Now that her husband was gone, Ahlam needed to separate her application for resettlement abroad from his in order for the process to continue. When she and the children were resettled, she told me, she would get a divorce. I left her at the office, watching as she spoke to the security guard and was signed in, then I walked over to an Internet café.

Both of us were having difficulties with the men in our lives. I had received more emails. “You're gone so much, and even when you are here…” Every time I went away, the loneliness hit him harder, whereas I was usually too busy to feel lonely. He wrote that he wondered how other people in these situations, military spouses, for instance, resolved it: “I suppose some of them have affairs, but that just seems too messy.” He reminded me of how helpless he had felt when I had been in trouble in Iran. In those days, he wrote, he discovered his first grey hairs. Now he was wrestling with “the dilemma,” as he called it: if I stayed home he would be less lonely but I would suffer, and if I suffered then he would suffer, so all benefit would be lost.

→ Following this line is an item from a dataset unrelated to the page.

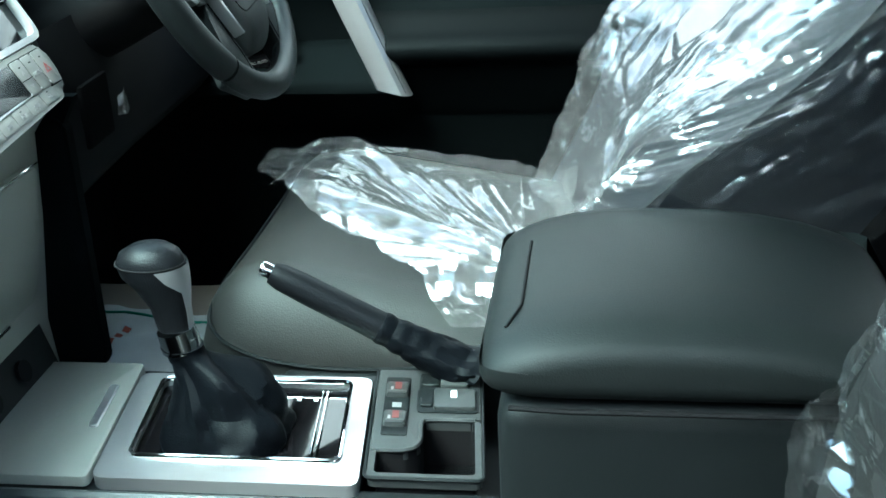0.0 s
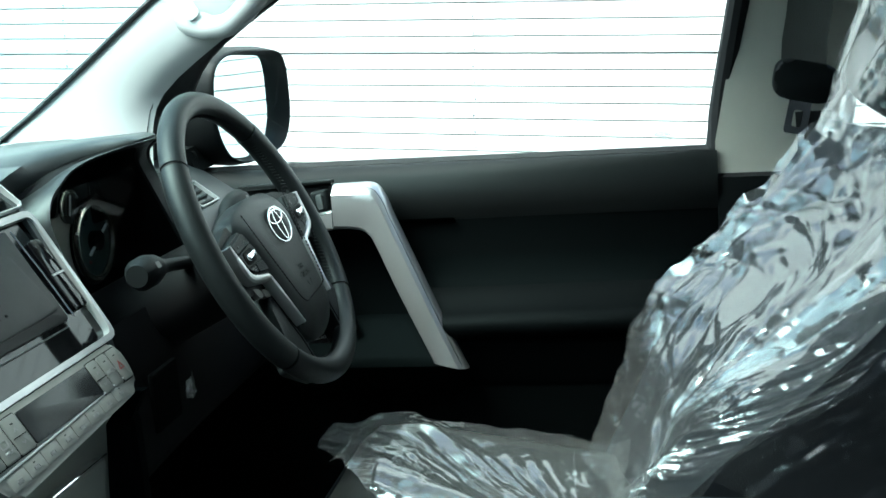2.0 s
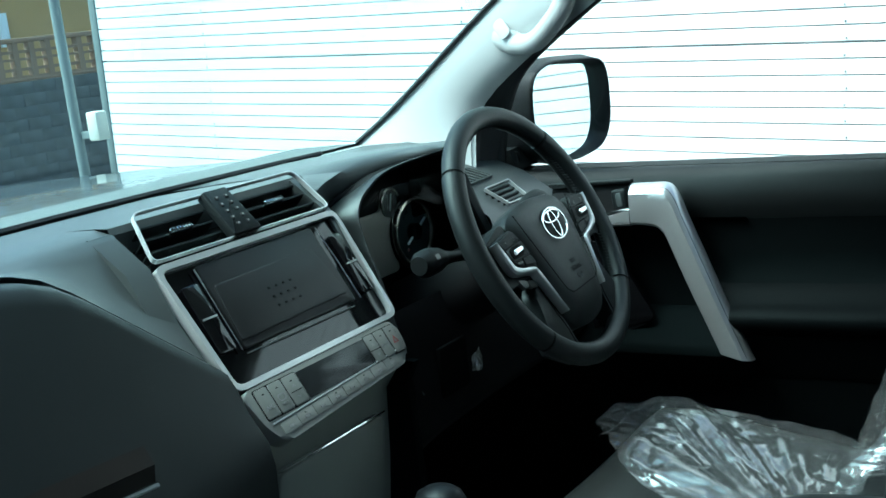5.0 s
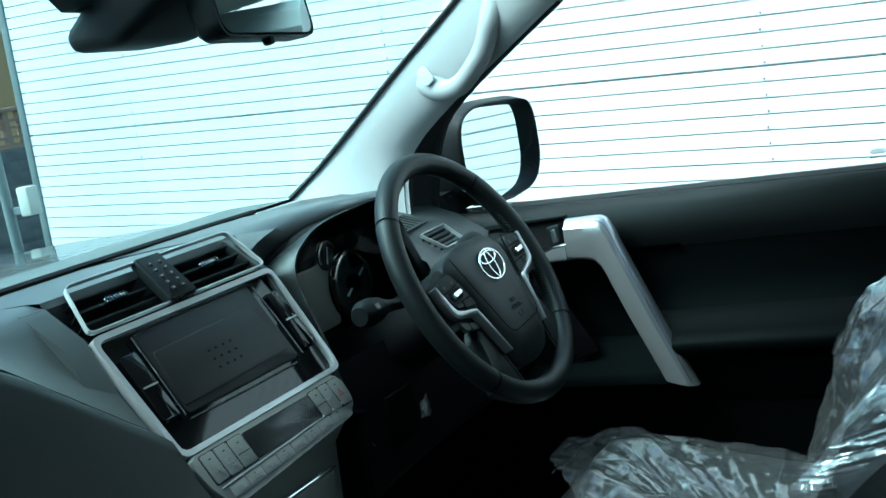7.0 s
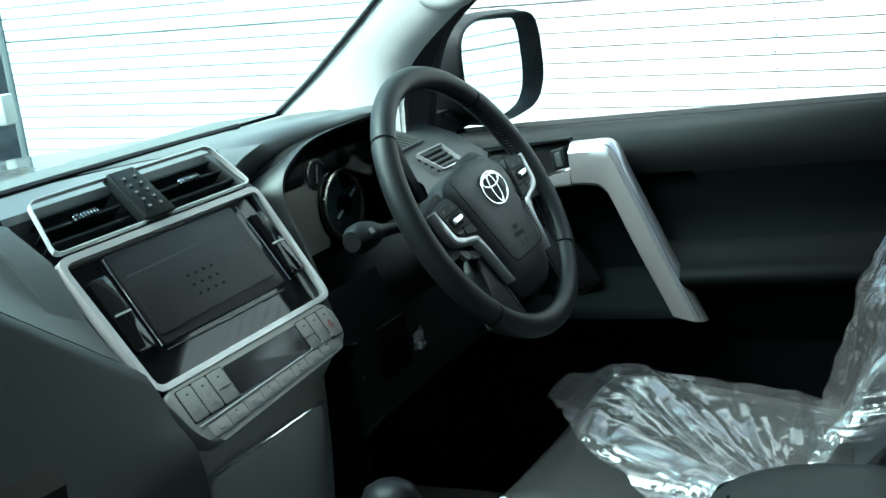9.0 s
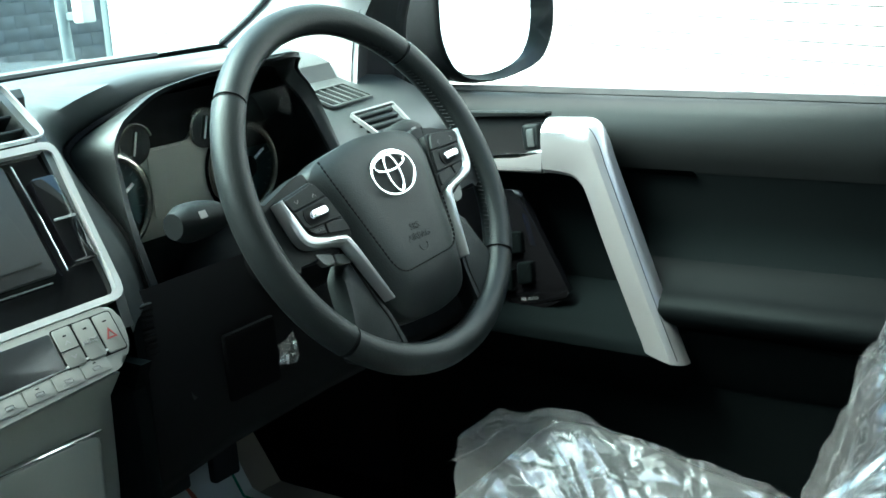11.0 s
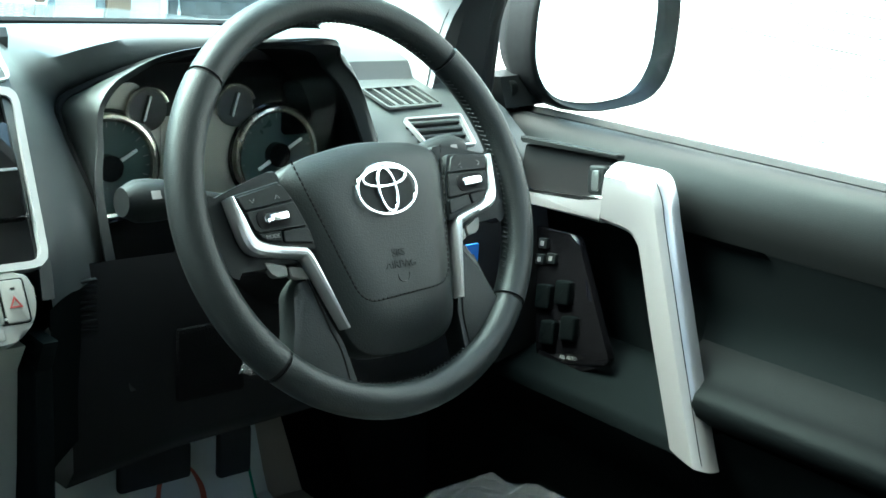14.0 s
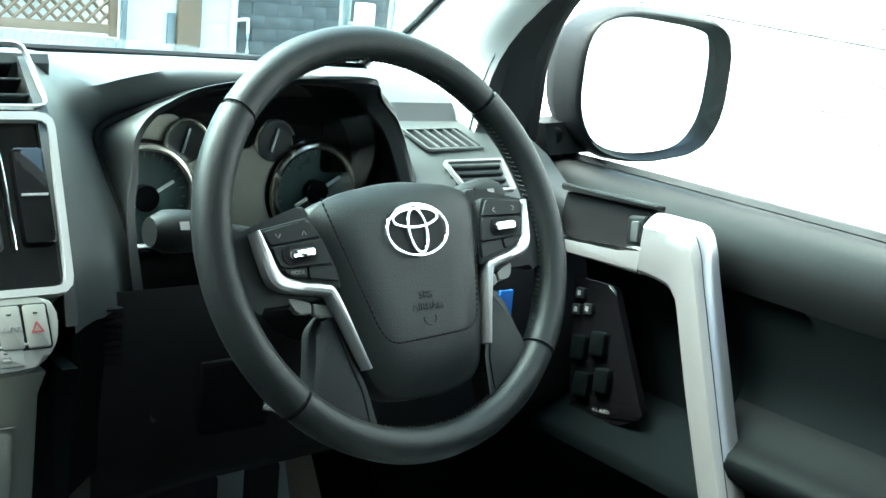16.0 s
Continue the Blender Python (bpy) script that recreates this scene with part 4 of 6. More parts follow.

In the crowded net café, reading through his latest email, I felt myself alone, and felt his aloneness too. He described our
situation with a clarity that in the dim light of the computer screens was blinding. Compa​rtmenta​lization came easily to me. There was work, there was home: different categories. And there was always something keeping us apart—half of our emails were about trouble connecting, being online at different times, phone calls that wouldn't go through, Skype calls disconnecting. I felt an urgent need to Skype with him now—to talk this all through, to soothe his loneliness, to reassure him that this relationship, the foundation on which we had known such happiness in the past, still mattered and could be saved. To say that he mattered. But it was four in the morning his time, and he had mentioned he had to get up early for work. There was a technology conference, or contract, that he had to fly to in North Carolina. As our careers had diverged over the past few years, I sometimes felt I understood his work no better than he did mine. On a gritty keyboard I typed that I missed him. I spoke of utter sadness. I tried to summon the courage his words exhibited in their raw honesty. “Is the real problem my leaving, or is it us, even when together?” It was the question he hadn't asked, but implied.